2. Gün: Çıldır'dan erken hareket edip sabah benzin istasyonunda rastladığım iyi insanlarla birlikte kahvaltı yaptıktan sonra Çıldır'a gelmenin otostop açısından iyi bir fikir olmadığını çok bekleyerek öğrendim. 1 saate yakın bekledikten sonra bulduğum bir dolmuş ile Çıldır Gölü etrafından zengin kuş populasyonlarını selamlayarak Çıldır Gölü'nün kuzeyinden Doğruyol kasabasına uğrayan ve Ermenistan sınırına paralel yoldan dolanarak Arpaçay ordanda Kars il merkezine ulaştım. Bu seyehat bana 15 Tl. ye mal oldu.
Bu yol üzerinde Kars-Tiflis-Bakü demiryolu hattının hengameli çalışmalarına şahit oldum. Kars il merkezi düzenli ve sistemli bir şehir. Biraz Kars'ı gezip etrafa baktıktan sonra 11:00 civarında Kars'ın Erzurum'a doğru yol çıkışına yürüdüm ve burdan otostop ile birazda yolu gereksiz uzatarak Karakurt'a geldim. Burdan Erzurum'dan Iğdır'a giden arabaları daha kolay bulacağımı düşündüm ki öyle de oldu.
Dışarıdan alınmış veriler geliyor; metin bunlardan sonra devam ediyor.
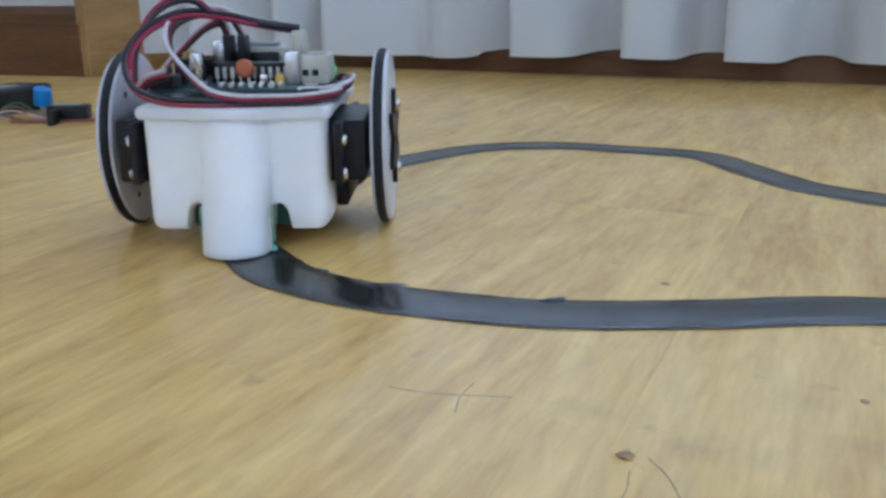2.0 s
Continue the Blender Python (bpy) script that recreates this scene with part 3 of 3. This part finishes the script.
    part("hot_glue", lathe([(0.0, 0.0014), (0.0018, 0.001), (0.0026, 0.0), (0.0, -0.0004)], 12, turn(0, 90, 0, (0.0309, -0.0065, 0.0180))), CREAM, robot, "dried blob of glue")
    return c


def line_sensor(robot):
    m = turn(0, 4, 0, (0.0412, 0, 0.0048))
    s = part("sensor_board", box(-0.0075, 0.0075, -0.0092, 0.0092, -0.0008, 0.0008, 0.0002, m=m), RED_PCB, robot, "small red line sensor board")
    for x, y in ((0.0048, 0.0068), (0.0048, -0.0068)):
        part("mounting_ring", cyl(0.0017, 0.0004, 0.0001, 18, m @ pose(x, y, 0.0007)), TIN, s)
    part("sensor_chip", box(0.0030, 0.0062, -0.0022, 0.0022, -0.0026, -0.0008, 0.0003, m=m), BLACK, s)
    part("resistor", box(-0.0005, 0.0025, 0.003, 0.0046, 0.0008, 0.0016, 0.0001, m=m), CREAM, s)
    part("resistor", box(0.0000, 0.0022, -0.0052, -0.0040, 0.0008, 0.0016, 0.0001, m=m), BLACK, s)
    part("header", box(0.0305, 0.0365, -0.0062, 0.0062, 0.0060, 0.0092, 0.0003), BLACK, robot, "black pin header under the front")
    for i in range(4):
        y = (i - 1.5) * 0.00254
        part("pin", box(0.0340, 0.0395, y - 0.0003, y + 0.0003, 0.0072, 0.0078), GOLD, robot)
        part("solder_joint", lathe([(0.0011, 0.0), (0.0008, 0.0009), (0.0, 0.0014)], 10, m @ pose(-0.0056, y, 0.0007)), TIN, s)


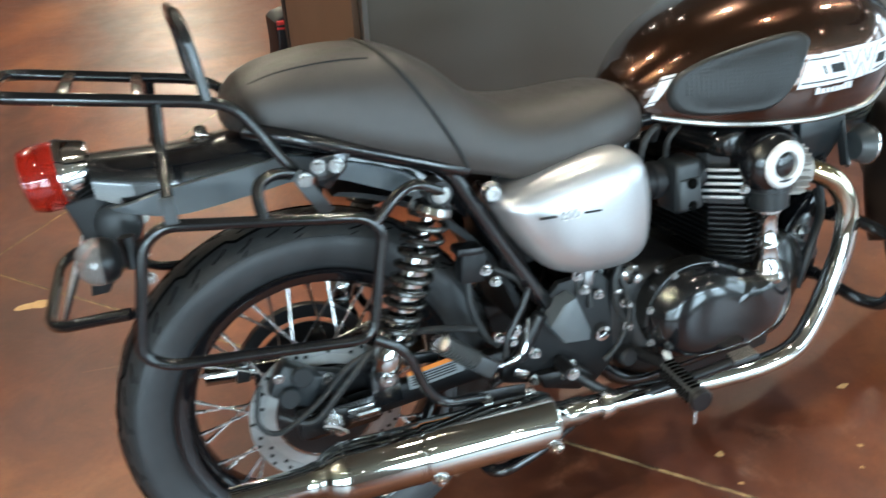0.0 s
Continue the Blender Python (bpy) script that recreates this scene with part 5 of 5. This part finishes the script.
STEER3 = STEER.to_3x3()
FAX = STEER3 @ AXIS
FSIDE = STEER3 @ Vector((0, -1, 0))
FFWD = STEER3 @ P
for s in (-1, 1):
    y = 0.092 * s
    leg = part("fork_leg", lathe([(0.022, -0.03), (0.027, -0.02), (0.0285, 0.03), (0.0285, 0.27), (0.0305, 0.275), (0.0305, 0.318), (0.027, 0.322)], fork_point(0, y), FAX, 32), FORK, bike, "grey painted fork leg")
    part("axle_boss", lathe([(0.028, 0), (0.029, 0.006), (0.029, 0.012), (0.026, 0.015), (0.020, 0.0152), (0.019, 0.0140), (0.0, 0.0140)], fork_point(-0.002, s * 0.105), FSIDE * -s, 28), BOSS, leg)
    part("axle_hex", lathe([(0.0075, 0.012), (0.0075, 0.0165), (0.0045, 0.0165), (0.004, 0.0135), (0.0, 0.0135)], fork_point(-0.002, s * 0.105), FSIDE * -s, 6), DULL_CHROME, leg)
    prof = [(0.032, 0.318)]
    for k in range(11):
        z, r = 0.326 + 0.0136 * k, 0.0425 if k else 0.038
        prof += [(0.0345, z - 0.0040), (r - 0.0016, z - 0.0028), (r, z), (r - 0.0016, z + 0.0028), (0.0345, z + 0.0042)]
    prof += [(0.036, 0.478)]
    part("fork_gaiter", lathe(prof, fork_point(0, y), FAX, 32), GAITER, leg, "ribbed black rubber fork gaiter", angle=50)
    part("lower_clamp_ring", lathe([(0.037, 0.478), (0.040, 0.482), (0.040, 0.525), (0.037, 0.529)], fork_point(0, y), FAX, 28), SATIN, leg)
    part("bright_ring", lathe([(0.034, 0.529), (0.0365, 0.531), (0.0365, 0.538), (0.034, 0.540)], fork_point(0, y), FAX, 28), CHROME, leg)
    part("fork_cover", lathe([(0.034, 0.540), (0.034, 0.705), (0.030, 0.715)], fork_point(0, y), FAX, 28), BLACK, leg, "black upper fork cover")
    part("clamp_bolt", bolt(fork_point(0.490, s * 0.118, -0.026), FSIDE * -s, 0.008, 0.012), DULL_CHROME, leg)
    part("clamp_bolt", bolt(fork_point(0.515, s * 0.118, -0.026), FSIDE * -s, 0.008, 0.012), DULL_CHROME, leg)
    # mudguard stay plate and reflector
    part("mudguard_plate", moved(block((0.045, 0.004, 0.05), Matrix.Translation(FRONT + AXIS * 0.262 + P * -0.035 + Vector((0, s * 0.078, 0))) @ pose(0, 0, 0, 0, -26, 0), 0.006), STEER), DARK_STEEL, leg)
    part("plate_bolt", bolt(fork_point(0.268, s * 0.081, -0.042), FSIDE * -s, 0.006, 0.006), DARK_STEEL, leg)
    refl = part("reflector_housing", lathe([(0.018, -0.012), (0.0255, -0.008), (0.0255, 0.002), (0.0235, 0.003)], fork_point(0.243, s * 0.092, 0.060), FSIDE * -s, 28), PLASTIC, leg)
    part("reflector", lathe([(0.0235, 0.001), (0.0235, 0.004), (0.018, 0.006), (0.0, 0.007)], fork_point(0.243, s * 0.092, 0.060), FSIDE * -s, 28), AMBER, leg, "round amber side reflector")
    part("reflector_arm", rod(fork_point(0.243, s * 0.088, 0.0), fork_point(0.243, s * 0.088, 0.045), 0.006, 8), SATIN, leg)
part("front_axle", rod(fork_point(0, -0.10), fork_point(0, 0.10), 0.010, 16), DULL_CHROME, bike)
lc = moved(block((0.075, 0.20, 0.034), Matrix.Translation(FRONT + AXIS * 0.503 + P * -0.03) @ pose(0, 0, 0, 0, -26, 0), 0.010), STEER)
part("lower_fork_clamp", lc, SATIN, bike, "black lower fork clamp")
uc = moved(block((0.085, 0.23, 0.028), Matrix.Translation(FRONT + AXIS * 0.715 + P * -0.03) @ pose(0, 0, 0, 0, -26, 0), 0.010), STEER)
part("upper_fork_clamp", uc, BLACK, bike, "black upper fork clamp")
for s in (-1, 1):
    part("fork_cap", lathe([(0.026, 0), (0.026, 0.01), (0.018, 0.016), (0.012, 0.018), (0.0, 0.018)], fork_point(0.728, s * 0.092), FAX, 6), DULL_CHROME, bike)

# front mudguard: a rounded blade round the tyre
rings = []
for k in range(41):
    a = radians(75 + 97 * k / 40)
    taper = 1.0 if 0 < k < 40 else 0.97
    ring = []
    for inset in (0.0, 0.003):
        row = []
        for j in range(13):
            f = (j / 12 - 0.5) * math.pi * 0.97
            w = (0.068 - inset) * math.sin(f) * taper
            r = 0.301 + (0.042 - inset) * max(0.0, math.cos(f)) ** 0.62
            row.append(STEER @ (FRONT + Vector((r * math.cos(a), w, r * math.sin(a)))))
        ring += row if inset == 0 else row[::-1]
    rings.append(ring)
part("front_mudguard", loft(rings), FENDER, bike, "metallic brown-grey front mudguard", angle=60)

# front caliper: two merged piston covers, a ribbed back and its bracket
CM = STEER @ Matrix.Translation(FRONT + AXIS * 0.103 + P * -0.100) @ pose(0, 0, 0, 0, 7, 0)
CDIR = CM.to_3x3() @ Vector((0, -1, 0))
cb = block((0.046, 0.052, 0.088), CM @ pose(-0.008, -0.080, 0), 0.014, None, 4)
for dz in (-0.022, 0.022):
    lathe([(0.024, -0.03), (0.0245, 0.004), (0.023, 0.008), (0.020, 0.0095), (0.0, 0.010)], CM @ Vector((0.004, -0.104, dz)), CDIR, 28, cb)
block((0.040, 0.030, 0.036), CM @ pose(0.004, -0.098, 0), 0.006, cb, 3)
caliper = part("front_caliper", cb, CAST_GREY, bike, "dusty dark cast brake caliper")
for k, z in enumerate((-0.043, -0.016, 0.012, 0.040)):
    lobe = rod(CM @ Vector((-0.042, -0.062, z * 1.04)), CM @ Vector((-0.042, -0.091, z * 1.04)), 0.0125, 20, bevel=0.004)
    part("caliper_lobe", lobe, CAST_GREY, caliper)
    part("caliper_rib", block((0.030, 0.034, 0.0105), CM @ pose(-0.031, -0.086, z, 0, z * 260, 0), 0.004, None, 3), CAST_GREY, caliper)
part("rib_bolt", bolt(CM @ Vector((-0.030, -0.102, 0.026)), CDIR, 0.0075, 0.006), DULL_CHROME, caliper)
part("caliper_bridge", block((0.020, 0.024, 0.086), CM @ pose(-0.030, -0.074, 0), 0.007, None, 3), CAST_GREY, caliper)
part("caliper_bracket", block((0.030, 0.012, 0.085), CM @ pose(0.036, -0.070, 0.034, 0, 12, 0), 0.006), SATIN, caliper)
for x, z, r in ((0.036, 0.061, 0.0095), (0.047, 0.011, 0.0085)):
    part("caliper_boss", lathe([(r * 1.75, -0.02), (r * 1.75, 0.0), (r * 1.5, 0.003)], CM @ Vector((x, -0.080, z)), CDIR, 20), SATIN, caliper)
    part("caliper_bolt", bolt(CM @ Vector((x, -0.083, z)), CDIR, r, 0.012), DULL_CHROME, caliper)
part("bleed_screw", rod(CM @ Vector((-0.020, -0.088, 0.042)), CM @ Vector((-0.026, -0.094, 0.060)), 0.005, 8), DULL_CHROME, caliper)
part("caliper_pin", rod(CM @ Vector((0.024, -0.074, -0.050)), CM @ Vector((0.024, -0.074, -0.028)), 0.007, 12, bevel=0.002), DARK_STEEL, caliper)
part("front_brake_hose", tube([(1.195, -0.10, 0.85), (1.225, -0.105, 0.76), (1.250, -0.112, 0.68), (1.276, -0.113, 0.614), (1.303, -0.111, 0.567), (1.326, -0.110, 0.525), (1.352, -0.120, 0.508), (1.372, -0.132, 0.496), (1.374, -0.142, 0.477), (1.366, -0.150, 0.446), (1.360, -0.150, 0.422)], 0.0058, 10), PALE_HOSE, bike, "grey sheathed front brake hose")
part("speed_sensor_wire", tube([(1.276, -0.120, 0.620), (1.304, -0.119, 0.570), (1.330, -0.118, 0.528), (1.362, -0.122, 0.515), (1.398, -0.128, 0.492), (1.416, -0.138, 0.455), (1.410, -0.142, 0.415), (1.395, -0.14, 0.385)], 0.0036, 8), PALE_HOSE, bike)
part("hose_clip", block((0.012, 0.022, 0.010), pose(1.276, -0.112, 0.614, 0, 30, 0), 0.003), DULL_CHROME, bike)
part("hose_clip", block((0.012, 0.024, 0.010), pose(1.326, -0.112, 0.524, 0, 20, 0), 0.003), DULL_CHROME, bike)

# bars, instruments, headlamp
bar_pts = [(0.70, -0.36, -0.13), (0.715, -0.25, -0.085), (0.745, -0.14, -0.05), (0.75, -0.06, -0.045), (0.75, 0.06, -0.045), (0.745, 0.14, -0.05), (0.715, 0.25, -0.085), (0.70, 0.36, -0.13)]
bars = part("handlebar", sweep(bmesh.new(), catmull([fork_point(a, b, c) for a, b, c in bar_pts], 8), 0.011, 12), CHROME, bike, "low handlebar")
for s in (-1, 1):
    part("grip", rod(fork_point(0.705, s * 0.26, -0.09), fork_point(0.70, s * 0.37, -0.135), 0.016, 16, bevel=0.004), RUBBER, bars)
    part("lever", tube([fork_point(0.70, s * 0.22, -0.05), fork_point(0.69, s * 0.28, -0.045), fork_point(0.68, s * 0.36, -0.075)], 0.006, 8), DULL_CHROME, bars)
    gauge = part("instrument", lathe([(0.030, -0.05), (0.040, -0.03), (0.043, 0.0), (0.043, 0.018), (0.040, 0.024)], fork_point(0.785, s * 0.055, 0.055), FAX + FFWD * -0.5, 28), BLACK, bike, "round black-cased instrument")
    part("gauge_ring", lathe([(0.0435, 0.012), (0.046, 0.016), (0.0435, 0.026), (0.039, 0.026)], fork_point(0.785, s * 0.055, 0.055), FAX + FFWD * -0.5, 28, closed=True), CHROME, gauge)
part("master_reservoir", moved(block((0.05, 0.055, 0.035), Matrix.Translation(FRONT + AXIS * 0.75 + P * -0.06 + Vector((0, -0.17, 0))) @ pose(0, 0, 0, 0, -26, 0), 0.008), STEER), SATIN, bike)
hl = lathe([(0.0, -0.11), (0.04, -0.10), (0.07, -0.06), (0.085, 0.0), (0.088, 0.02), (0.084, 0.03)], fork_point(0.62, 0, 0.13), FFWD + FAX * -0.35, 36)
lamp_ob = part("headlamp", hl, BLACK, bike, "black headlamp shell")
part("headlamp_rim", lathe([(0.086, 0.02), (0.091, 0.024), (0.088, 0.036), (0.082, 0.036)], fork_point(0.62, 0, 0.13), FFWD + FAX * -0.35, 36, closed=True), CHROME, lamp_ob)
part("headlamp_glass", lathe([(0.083, 0.030), (0.06, 0.042), (0.0, 0.048)], fork_point(0.62, 0, 0.13), FFWD + FAX * -0.35, 36), CLEAR, lamp_ob)
for pts, r in (([(1.10, -0.05, 0.90), (1.13, -0.07, 0.86), (1.14, -0.05, 0.80), (1.12, -0.02, 0.74)], 0.0055), ([(1.08, -0.03, 0.92), (1.15, -0.085, 0.87), (1.165, -0.085, 0.80), (1.13, -0.05, 0.72), (1.10, -0.05, 0.64)], 0.005),
               ([(1.09, 0.0, 0.93), (1.17, -0.06, 0.88), (1.20, -0.075, 0.83), (1.205, -0.07, 0.77)], 0.006), ([(1.06, -0.08, 0.94), (1.12, -0.11, 0.90), (1.15, -0.11, 0.84), (1.13, -0.08, 0.76)], 0.0045)):
    part("control_cable", tube(pts, r, 8), HOSE, bike)
part("ignition_barrel", lathe([(0.018, 0), (0.020, 0.01), (0.020, 0.055), (0.014, 0.06)], (1.10, -0.035, 0.855), (-0.2, -0.2, 1), 20), DULL_CHROME, bike)

part("clamp_lug", block((0.030, 0.040, 0.058), pose(1.252, -0.044, 0.742, 0, -24, 0), 0.008), SATIN, bike)
for x, z in ((1.247, 0.755), (1.257, 0.730)):
    part("clamp_lug_bolt", bolt((x, -0.0645, z), (0, -1, 0), 0.0068, 0.007), DULL_CHROME, bike)
part("grey_cable", tube([(1.150, -0.06, 0.855), (1.165, -0.062, 0.85), (1.182, -0.064, 0.840), (1.200, -0.066, 0.828), (1.216, -0.068, 0.803), (1.226, -0.07, 0.772)], 0.0048, 8), GREY_PLASTIC_OR_SHEEN, bike)

# red-trimmed black bag standing behind the return panel
bag_ob = new("riding_bag")
bag_ob.matrix_world = pose(0.300, 1.93, 0.0, 0, 0, 12)
part("bag_body", slab([(-0.085, 0.0), (0.085, 0.0), (0.09, 0.30), (0.075, 0.385), (-0.075, 0.385), (-0.09, 0.30)], 0.05, -0.05, 0.015, smooth_steps=3), SATIN, bag_ob)
part("bag_rim", block((0.172, 0.108, 0.016), pose(0, 0, 0.366), 0.005), RED_CORD, bag_ob, "red rim at the bag's mouth")
part("bag_stripe", block((0.176, 0.104, 0.008), pose(0, 0, 0.338, 0, 6, 0), 0.002), RED_CORD, bag_ob)
tagged(bag_ob, "black bag with red trim standing by the partition", "bag")
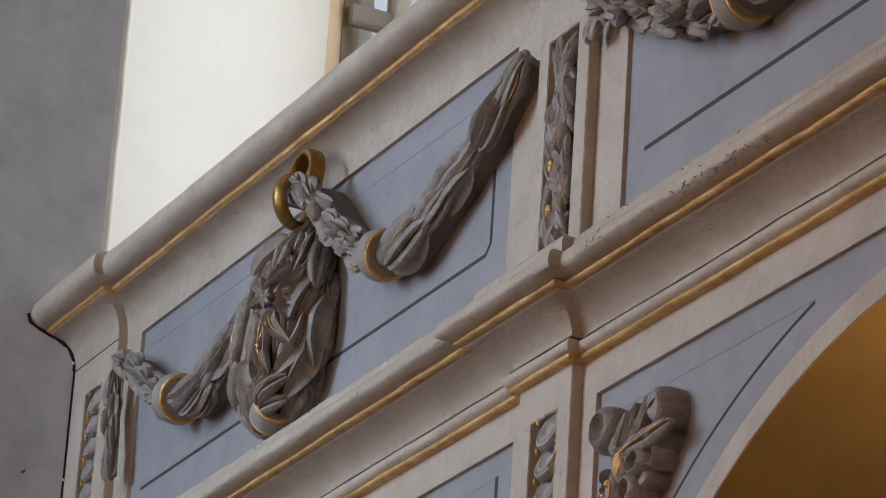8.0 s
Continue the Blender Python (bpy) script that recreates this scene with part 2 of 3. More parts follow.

Uzun bir yolculuktan sonra Aras Nehri ile arkadaşça Iğdır'a vardık. Iğdır rakım olarak çevresine göre alçakta ve tarımsal faliyetler açısından çok zengin bir yöre. Yolda -Hamit Bey sağolsun- çokça kayısı yedik. Hamit Bey'in tabiri ile doğunun Adanası Iğdır'a geldik. Burda yine müthiş bir yağmur beni karşıladı ve görmeyi umduğum Türkiye'nin en yüksek noktası bulutların arasında idi. Burdan Doğubeyazıt'a dolmuş ile hareket ettik. (5TL) Doğubeyazıt'ta daha önce bilgilerini edindiğim Murat Kamping, tam İshak Paşa Sarayının dibinde sanki sırtınızı saraya dayamışcasına Doğubeyazıt ovası manzarası ve bulutların arasından kendini azıcık göstermeye başlayan Ağrı Dağı ile birlikte muhteşem bir manzaraya sahip. Oldukça etkilendim ve akşam üstü
İshak Paşa Sarayını gezdim. Diğer uluslararası gezginler ile sohbet etmek, İran'dan gelenlere sorular sormak ve Artvin'e doğru gidenlere yardımcı olmak çok keyifli idi. Benimle yemeklerini paylaşan Hollandalı dostlara çok teşekür ederim.